» **Directions for this task**
Among the entries below, please repeat exactly and only the lines from the line containing "setattr(scene.view_settings, path, value)" to the line containing "scene.view_settings.keyframe_insert(path, frame=frame(t))", both lines included.

» **Material for this task**
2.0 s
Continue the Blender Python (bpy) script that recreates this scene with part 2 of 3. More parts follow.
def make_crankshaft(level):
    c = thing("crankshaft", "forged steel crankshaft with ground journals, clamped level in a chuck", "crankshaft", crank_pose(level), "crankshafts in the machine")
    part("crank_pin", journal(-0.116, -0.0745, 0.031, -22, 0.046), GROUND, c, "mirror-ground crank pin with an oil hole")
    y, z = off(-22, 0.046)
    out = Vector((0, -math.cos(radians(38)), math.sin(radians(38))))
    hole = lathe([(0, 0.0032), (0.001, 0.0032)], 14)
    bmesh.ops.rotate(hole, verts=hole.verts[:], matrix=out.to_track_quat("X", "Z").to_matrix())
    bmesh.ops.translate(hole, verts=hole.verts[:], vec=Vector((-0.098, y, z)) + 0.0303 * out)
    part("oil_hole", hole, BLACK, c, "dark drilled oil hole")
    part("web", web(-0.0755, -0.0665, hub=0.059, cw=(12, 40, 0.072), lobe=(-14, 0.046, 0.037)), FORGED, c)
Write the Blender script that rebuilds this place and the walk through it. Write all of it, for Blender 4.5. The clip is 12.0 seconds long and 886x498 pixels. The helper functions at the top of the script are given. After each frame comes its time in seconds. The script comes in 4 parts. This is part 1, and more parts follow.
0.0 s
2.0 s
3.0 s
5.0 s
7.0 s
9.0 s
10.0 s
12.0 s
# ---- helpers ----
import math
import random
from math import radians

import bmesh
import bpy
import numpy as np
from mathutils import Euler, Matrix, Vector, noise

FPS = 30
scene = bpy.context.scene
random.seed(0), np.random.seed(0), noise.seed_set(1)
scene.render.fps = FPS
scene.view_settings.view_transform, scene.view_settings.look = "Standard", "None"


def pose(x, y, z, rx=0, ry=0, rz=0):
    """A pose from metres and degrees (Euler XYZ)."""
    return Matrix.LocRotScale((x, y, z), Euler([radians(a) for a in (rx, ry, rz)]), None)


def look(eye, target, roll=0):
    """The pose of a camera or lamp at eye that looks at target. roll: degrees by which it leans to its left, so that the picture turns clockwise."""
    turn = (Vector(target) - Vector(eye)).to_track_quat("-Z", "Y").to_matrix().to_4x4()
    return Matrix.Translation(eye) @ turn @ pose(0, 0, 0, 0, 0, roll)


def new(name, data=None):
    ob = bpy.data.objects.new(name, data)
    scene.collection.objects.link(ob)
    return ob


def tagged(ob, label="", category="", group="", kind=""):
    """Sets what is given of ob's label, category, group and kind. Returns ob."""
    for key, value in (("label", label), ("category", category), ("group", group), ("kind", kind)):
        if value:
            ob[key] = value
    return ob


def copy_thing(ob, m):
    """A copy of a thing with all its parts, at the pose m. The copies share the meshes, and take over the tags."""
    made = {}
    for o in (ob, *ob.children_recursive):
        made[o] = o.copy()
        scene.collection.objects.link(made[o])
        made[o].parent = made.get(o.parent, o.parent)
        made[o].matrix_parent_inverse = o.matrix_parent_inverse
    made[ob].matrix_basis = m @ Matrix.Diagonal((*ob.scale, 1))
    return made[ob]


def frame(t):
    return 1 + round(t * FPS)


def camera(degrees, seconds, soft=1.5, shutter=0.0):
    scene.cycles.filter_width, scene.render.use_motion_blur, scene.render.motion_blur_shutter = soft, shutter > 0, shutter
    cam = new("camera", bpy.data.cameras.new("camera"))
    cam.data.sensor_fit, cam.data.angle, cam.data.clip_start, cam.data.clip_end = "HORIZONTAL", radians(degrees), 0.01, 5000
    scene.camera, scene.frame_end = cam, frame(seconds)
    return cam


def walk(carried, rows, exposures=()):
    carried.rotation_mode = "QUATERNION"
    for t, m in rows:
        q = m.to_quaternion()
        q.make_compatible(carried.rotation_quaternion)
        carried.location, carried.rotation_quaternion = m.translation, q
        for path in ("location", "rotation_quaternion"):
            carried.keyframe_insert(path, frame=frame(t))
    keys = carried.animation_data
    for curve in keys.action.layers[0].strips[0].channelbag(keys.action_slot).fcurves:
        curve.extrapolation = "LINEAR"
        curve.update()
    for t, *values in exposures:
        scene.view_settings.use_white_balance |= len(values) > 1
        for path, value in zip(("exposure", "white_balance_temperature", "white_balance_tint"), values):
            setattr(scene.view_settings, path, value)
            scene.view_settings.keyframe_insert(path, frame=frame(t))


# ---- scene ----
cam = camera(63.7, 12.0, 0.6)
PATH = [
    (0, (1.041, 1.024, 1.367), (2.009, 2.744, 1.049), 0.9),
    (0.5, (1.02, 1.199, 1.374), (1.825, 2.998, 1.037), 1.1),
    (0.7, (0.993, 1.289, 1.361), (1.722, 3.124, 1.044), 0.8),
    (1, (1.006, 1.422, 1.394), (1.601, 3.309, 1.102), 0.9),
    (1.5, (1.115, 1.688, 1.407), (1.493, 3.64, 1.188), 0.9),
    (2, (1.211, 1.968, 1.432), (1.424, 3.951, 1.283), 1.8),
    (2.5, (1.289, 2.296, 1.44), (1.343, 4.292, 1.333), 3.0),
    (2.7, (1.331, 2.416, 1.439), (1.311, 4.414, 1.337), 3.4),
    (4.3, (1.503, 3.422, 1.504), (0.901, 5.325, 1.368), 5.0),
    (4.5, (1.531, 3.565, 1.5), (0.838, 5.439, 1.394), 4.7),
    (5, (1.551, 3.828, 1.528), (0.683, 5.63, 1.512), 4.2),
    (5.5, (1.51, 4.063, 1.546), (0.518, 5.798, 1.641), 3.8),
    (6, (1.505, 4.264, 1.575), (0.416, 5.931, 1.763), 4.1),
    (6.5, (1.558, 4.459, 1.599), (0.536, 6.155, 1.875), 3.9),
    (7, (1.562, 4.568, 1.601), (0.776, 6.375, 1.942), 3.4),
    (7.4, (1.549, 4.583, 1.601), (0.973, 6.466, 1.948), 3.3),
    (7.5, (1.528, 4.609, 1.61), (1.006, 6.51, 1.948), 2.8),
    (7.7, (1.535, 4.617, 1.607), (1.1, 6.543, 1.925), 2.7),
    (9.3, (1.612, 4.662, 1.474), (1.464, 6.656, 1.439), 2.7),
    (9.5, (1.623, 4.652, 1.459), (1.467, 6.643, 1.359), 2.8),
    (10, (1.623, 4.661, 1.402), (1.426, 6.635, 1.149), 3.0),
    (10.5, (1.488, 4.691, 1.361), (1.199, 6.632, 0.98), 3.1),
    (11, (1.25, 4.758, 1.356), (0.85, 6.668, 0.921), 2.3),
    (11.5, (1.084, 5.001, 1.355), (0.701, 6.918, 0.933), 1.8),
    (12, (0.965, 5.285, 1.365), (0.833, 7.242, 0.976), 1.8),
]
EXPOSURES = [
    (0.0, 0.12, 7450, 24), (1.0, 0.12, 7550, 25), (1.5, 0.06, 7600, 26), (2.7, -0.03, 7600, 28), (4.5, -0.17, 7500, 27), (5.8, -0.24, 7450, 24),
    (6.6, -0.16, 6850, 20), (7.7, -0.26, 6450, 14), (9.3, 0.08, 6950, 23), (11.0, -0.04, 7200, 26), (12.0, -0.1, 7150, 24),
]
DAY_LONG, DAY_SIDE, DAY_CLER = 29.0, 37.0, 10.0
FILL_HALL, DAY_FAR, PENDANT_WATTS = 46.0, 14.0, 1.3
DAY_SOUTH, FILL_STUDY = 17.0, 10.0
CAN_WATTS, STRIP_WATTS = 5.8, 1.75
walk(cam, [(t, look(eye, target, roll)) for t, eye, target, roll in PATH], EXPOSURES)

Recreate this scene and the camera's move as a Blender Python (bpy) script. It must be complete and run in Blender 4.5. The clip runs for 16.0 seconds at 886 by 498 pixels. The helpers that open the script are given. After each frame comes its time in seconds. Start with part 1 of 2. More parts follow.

» **Response to this exercise**
            setattr(scene.view_settings, path, value)
            scene.view_settings.keyframe_insert(path, frame=frame(t))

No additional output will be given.